- AIM
Pull out every line below that holds the word "None".

====== SOURCE DATA

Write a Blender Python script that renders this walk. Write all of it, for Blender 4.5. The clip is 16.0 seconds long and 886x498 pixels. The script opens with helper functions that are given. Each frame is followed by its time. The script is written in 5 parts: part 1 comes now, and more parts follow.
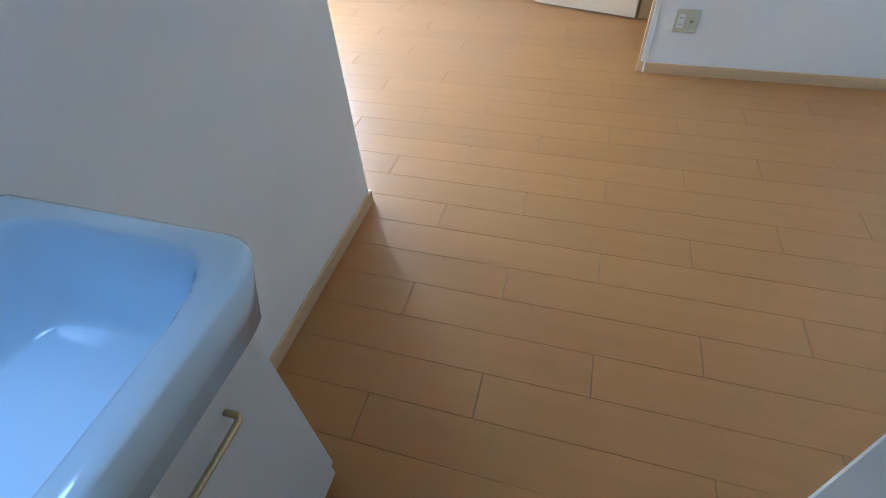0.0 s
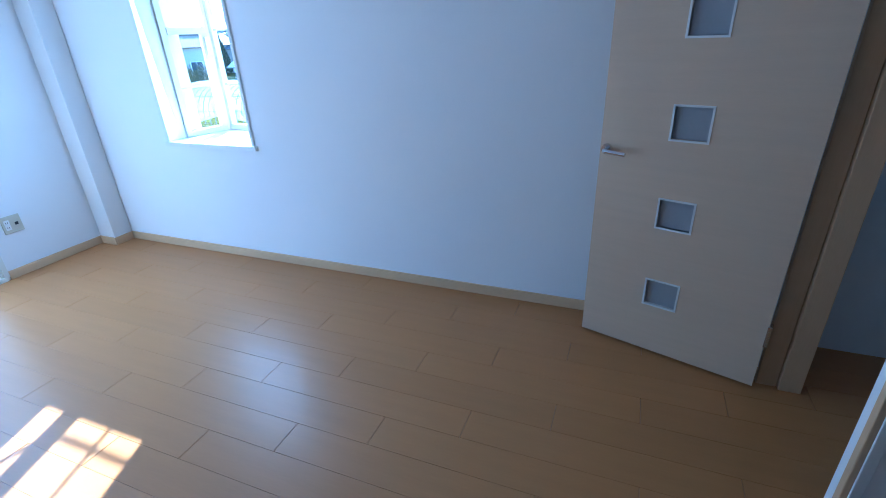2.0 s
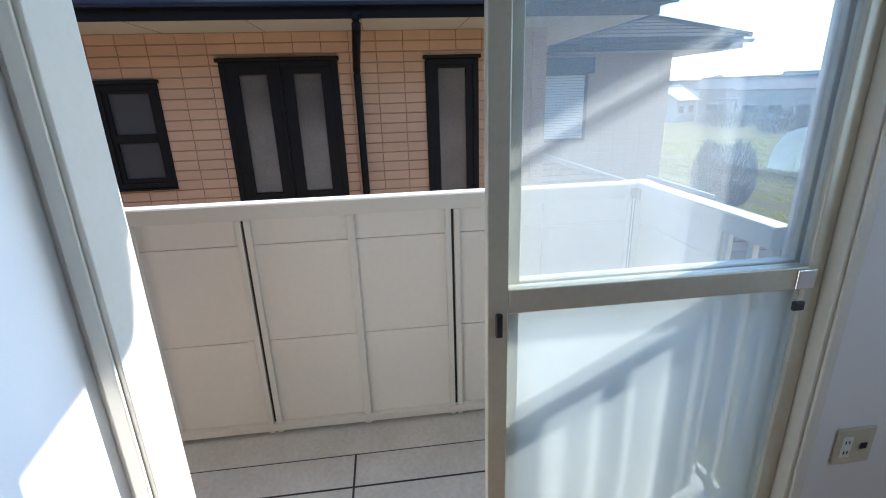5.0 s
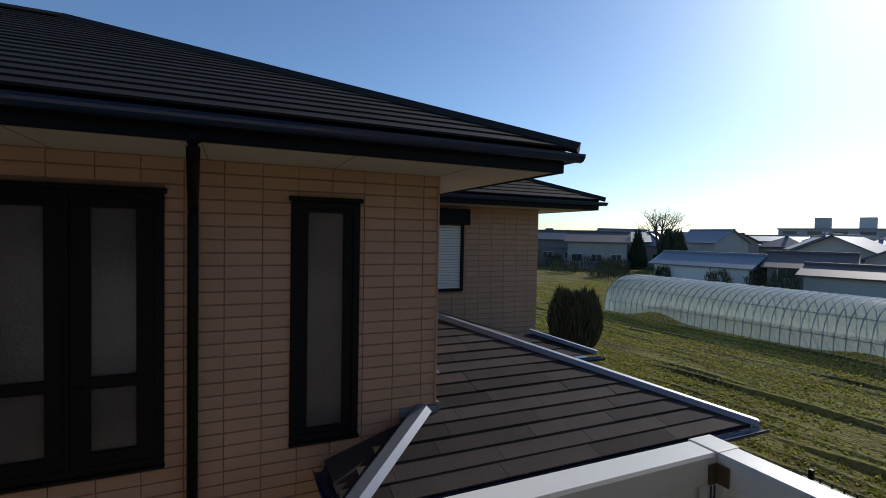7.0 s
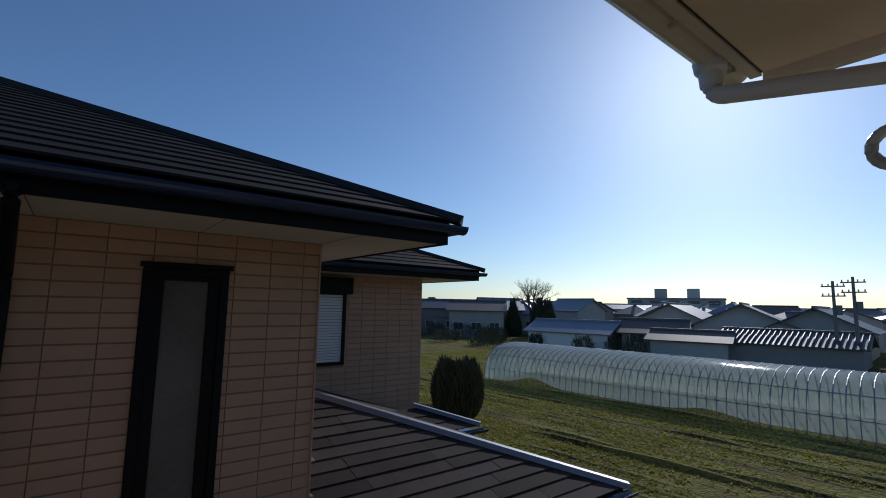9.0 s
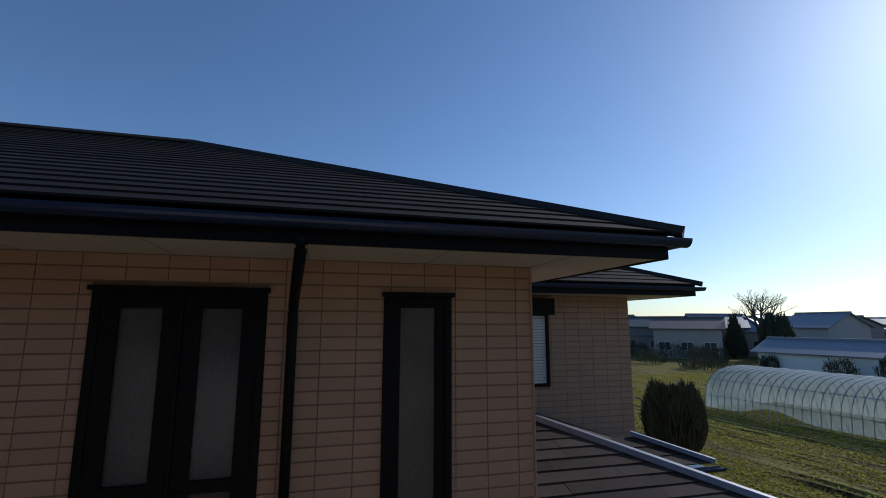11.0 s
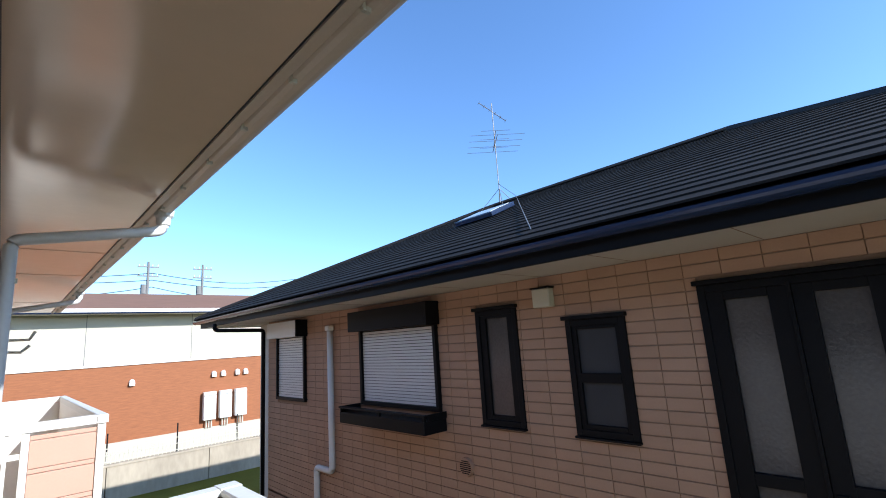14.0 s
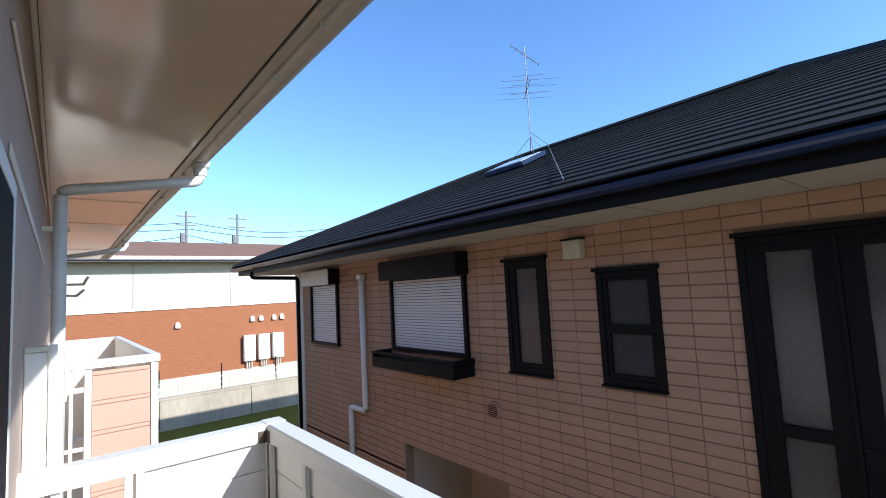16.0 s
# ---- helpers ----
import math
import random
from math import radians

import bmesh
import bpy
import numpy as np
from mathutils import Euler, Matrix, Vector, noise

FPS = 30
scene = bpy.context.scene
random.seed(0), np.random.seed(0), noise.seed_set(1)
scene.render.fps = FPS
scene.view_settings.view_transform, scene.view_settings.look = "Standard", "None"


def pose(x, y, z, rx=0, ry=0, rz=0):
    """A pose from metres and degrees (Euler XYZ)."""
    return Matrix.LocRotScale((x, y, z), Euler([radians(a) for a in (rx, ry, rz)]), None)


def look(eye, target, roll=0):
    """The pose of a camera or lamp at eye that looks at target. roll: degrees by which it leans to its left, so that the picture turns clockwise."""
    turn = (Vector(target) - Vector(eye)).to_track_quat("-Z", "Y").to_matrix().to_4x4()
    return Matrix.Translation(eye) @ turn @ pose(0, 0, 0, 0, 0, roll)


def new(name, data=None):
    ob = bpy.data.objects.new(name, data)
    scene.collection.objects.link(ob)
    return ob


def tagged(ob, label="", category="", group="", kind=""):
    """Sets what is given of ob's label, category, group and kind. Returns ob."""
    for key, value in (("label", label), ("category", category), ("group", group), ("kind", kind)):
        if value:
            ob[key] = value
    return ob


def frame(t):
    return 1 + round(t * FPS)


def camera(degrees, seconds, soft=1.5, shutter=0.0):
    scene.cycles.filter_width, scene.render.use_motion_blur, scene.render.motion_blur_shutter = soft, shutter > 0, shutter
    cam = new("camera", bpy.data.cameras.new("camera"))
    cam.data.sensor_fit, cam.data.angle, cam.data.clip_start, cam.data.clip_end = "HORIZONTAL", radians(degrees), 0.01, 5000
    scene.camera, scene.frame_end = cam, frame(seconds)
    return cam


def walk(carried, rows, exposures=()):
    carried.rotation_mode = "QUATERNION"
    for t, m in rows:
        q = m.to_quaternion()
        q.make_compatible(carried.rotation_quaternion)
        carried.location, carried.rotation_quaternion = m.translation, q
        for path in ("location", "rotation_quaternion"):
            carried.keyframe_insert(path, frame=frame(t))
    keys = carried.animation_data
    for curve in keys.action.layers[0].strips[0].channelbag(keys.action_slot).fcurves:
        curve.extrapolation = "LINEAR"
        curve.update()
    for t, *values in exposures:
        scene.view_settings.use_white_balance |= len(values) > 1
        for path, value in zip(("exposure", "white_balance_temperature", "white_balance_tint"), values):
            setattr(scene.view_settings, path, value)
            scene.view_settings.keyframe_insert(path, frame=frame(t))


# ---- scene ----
cam = camera(87.1, 16.0, soft=1.0)

# camera path: seconds, eye, target, roll
PATH = [
    (0, (4.212, -1.515, 1.344), (3.767, -0.211, -0.106), -4.2),
    (0.5, (4.22, -1.087, 1.345), (3.928, 0.368, 0.004), -2.3),
    (1, (4.243, -0.626, 1.43), (3.977, 1.03, 0.34), -1.8),
    (1.5, (4.151, -0.201, 1.474), (3.845, 1.573, 0.602), -1.2),
    (2, (3.9, 0.219, 1.446), (3.207, 1.893, 0.601), -2.5),
    (2.5, (3.511, 0.497, 1.366), (2.346, 1.929, 0.596), -2.7),
    (3, (3.073, 0.714, 1.347), (1.502, 1.702, 0.601), -3.3),
    (3.5, (2.529, 0.739, 1.327), (0.755, 1.327, 0.614), -3.0),
    (4, (1.981, 0.743, 1.343), (0.157, 1.103, 0.605), -2.1),
    (4.2, (1.767, 0.71, 1.333), (-0.078, 0.983, 0.611), -2.0),
    (6.3, (-0.045, 0.609, 1.371), (-1.96, 1.073, 1.031), 0.0),
    (6.5, (-0.119, 0.64, 1.392), (-2.019, 1.207, 1.125), 0.5),
    (7, (-0.232, 0.704, 1.436), (-2.06, 1.513, 1.376), 1.1),
    (7.5, (-0.283, 0.719, 1.458), (-1.992, 1.756, 1.517), 1.9),
    (8, (-0.295, 0.749, 1.458), (-1.921, 1.902, 1.618), 2.1),
    (8.2, (-0.304, 0.754, 1.454), (-1.906, 1.937, 1.641), 2.0),
    (10.3, (-0.349, 0.718, 1.456), (-1.934, 1.895, 1.774), 0.0),
    (10.5, (-0.35, 0.699, 1.466), (-2.028, 1.741, 1.785), 0.4),
    (11, (-0.39, 0.583, 1.473), (-2.297, 1.096, 1.789), 0.1),
    (11.5, (-0.373, 0.49, 1.485), (-2.338, 0.286, 1.795), -1.4),
    (12, (-0.34, 0.419, 1.464), (-2.128, -0.409, 1.805), -2.6),
    (12.5, (-0.323, 0.382, 1.466), (-1.934, -0.75, 1.82), -3.3),
    (13, (-0.32, 0.365, 1.457), (-1.802, -0.928, 1.818), -3.5),
    (13.5, (-0.323, 0.358, 1.455), (-1.724, -1.022, 1.819), -3.7),
    (14, (-0.311, 0.363, 1.437), (-1.663, -1.062, 1.812), -3.8),
    (14.5, (-0.277, 0.361, 1.443), (-1.605, -1.085, 1.823), -3.7),
    (15, (-0.309, 0.365, 1.439), (-1.61, -1.108, 1.815), -3.4),
    (15.5, (-0.305, 0.359, 1.437), (-1.589, -1.131, 1.797), -3.2),
    (16, (-0.298, 0.357, 1.439), (-1.569, -1.177, 1.611), -3.0),
]
EXPOSURES = [
    (0.0, 5.6, 5650, 7), (0.5, 5.35, 5250, 8), (1.0, 4.6, 4400, 8), (1.5, 4.0, 4250, 8), (2.0, 3.6, 4300, 7), (2.5, 2.75, 4400, 4),
    (3.0, 2.15, 4900, 10), (3.5, 2.1, 5250, 12), (4.2, 2.05, 5700, 14), (6.3, 1.25, 6300, 13), (6.6, 0.72, 6250, 12), (7.0, -0.2, 6100, 12), (7.5, -0.7, 5800, 13),
    (8.0, -0.7, 5750, 13), (10.5, -0.7, 5750, 13), (11.0, -0.4, 5850, 13), (11.5, 0.5, 5850, 11), (12.0, 1.15, 5850, 11), (12.6, 1.15, 5700, 11), (14.0, 1.15, 5650, 11), (16.0, 1.1, 5600, 11)]
walk(cam, [(t, look(eye, target, roll)) for t, eye, target, roll in PATH], EXPOSURES)

# ---- world, sun, exposure ----
SUN = Vector((-0.325, 0.832, 0.456)).normalized()
world = bpy.data.worlds.new("sky")
scene.world = world
world.use_nodes = True
wn = world.node_tree
sky = wn.nodes.new("ShaderNodeTexSky")
sky.sky_type = "NISHITA"
sky.sun_disc = False
sky.sun_elevation = math.asin(SUN.z)
sky.sun_rotation = math.atan2(SUN.x, SUN.y)
sky.air_density, sky.dust_density, sky.ozone_density = 1.0, 0.5, 1.6
haze = wn.nodes.new("ShaderNodeMix")
haze.data_type, haze.blend_type = "RGBA", "MULTIPLY"
haze.inputs["Factor"].default_value = 1.0
haze.inputs["B"].default_value = (0.79, 0.95, 1.1, 1)
wn.links.new(sky.outputs["Color"], haze.inputs["A"])
wn.links.new(haze.outputs["Result"], wn.nodes["Background"].inputs["Color"])
wn.nodes["Background"].inputs["Strength"].default_value = 0.12
sun = new("sun", bpy.data.lights.new("sun", "SUN"))
sun.data.energy, sun.data.angle, sun.data.color = 3.5, radians(0.53), (1.0, 0.93, 0.82)
sun.matrix_world = look((0, 0, 30), Vector((0, 0, 30)) - SUN)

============

- EXERCISE SOLUTION
scene.view_settings.view_transform, scene.view_settings.look = "Standard", "None"
    return Matrix.LocRotScale((x, y, z), Euler([radians(a) for a in (rx, ry, rz)]), None)
def new(name, data=None):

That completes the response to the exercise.